Good discussion of Obama’s trade policy as of late 2013. There is a need to advance the 21st-century trade agenda by dismantling America’s 19th century era protections.” “Obama Cannot Lead from Behind on Trade.” Financial Times (12.9.13).
The issue of state economic incentives in promoting the retention and relocation of firms (as well as in promoting exports and inward foreign investment) has arisen again in the emerging bidding war between the states for Boeing’s assembly operation of its new airlines 777X. “Boeing and State Tax Breaks.” Wall Street Journal (December 10, 2013).

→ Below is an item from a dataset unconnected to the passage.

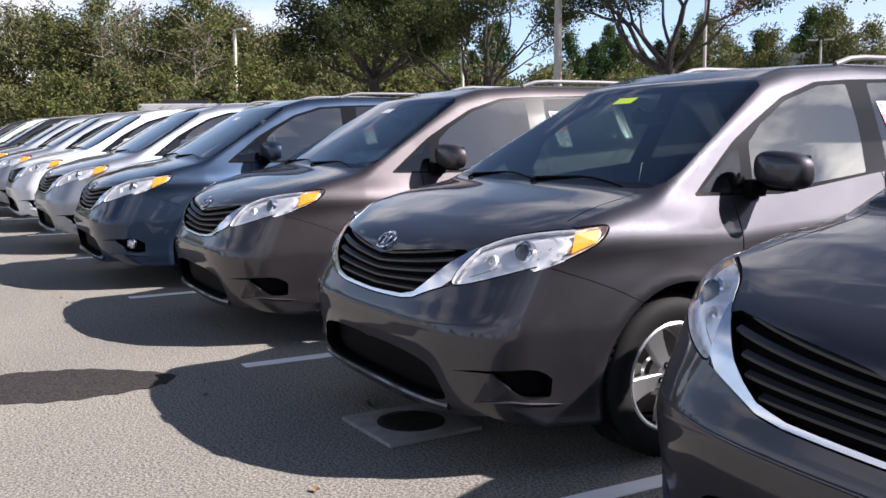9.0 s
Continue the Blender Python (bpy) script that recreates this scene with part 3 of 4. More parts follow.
def minivan(trim, name="minivan"):
    """A minivan of the trim 'se', 'xle' or 'le', nose at the origin on the ground, facing -y."""
    se = trim == "se"
    if se not in CUTS:
        CUTS[se] = panels(se)
    bm, found = CUTS[se]
    if trim not in WHEELS:
        WHEELS[trim] = wheel_meshes(trim)
    van = new(name)
    painted = []

    def skin_part(pname, panel, mat, label="", sides=(1, -1), shift=0.0, recess=0.0, parent=None):
        if not found[panel]:
            return None
        me = panel_mesh(pname, found[panel], se, sides, shift, recess)
        ob = part(pname, me, mat if mat else PAINT["white"], parent or van, label)
        if mat is None:
            ob.material_slots[0].link = "OBJECT"
            ob.material_slots[0].material = PAINT["white"]
        return ob

    skin_part("body", "body", None)
    skin_part("hood", "hood", None)
    skin_part("windscreen", "windscreen", M["windscreen"], "tinted windscreen")
    skin_part("cowl", "cowl", M["pillar"], "black cowl below the windscreen")
    grille = skin_part("grille", "grille", M["seam"], "black grille", recess=0.035)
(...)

Really interesting article suggesting that the WTO and trade agreements adopt the issue of Internet censorship and censorship generally as a trade issue since free exchange of ideas is integral to the global economy. This would add to existing calls for labor, environment, etc. to be included in evolving trade law. “Trade Can Break Down China’s Great Firewall.’ Washington post (December 11, 2013).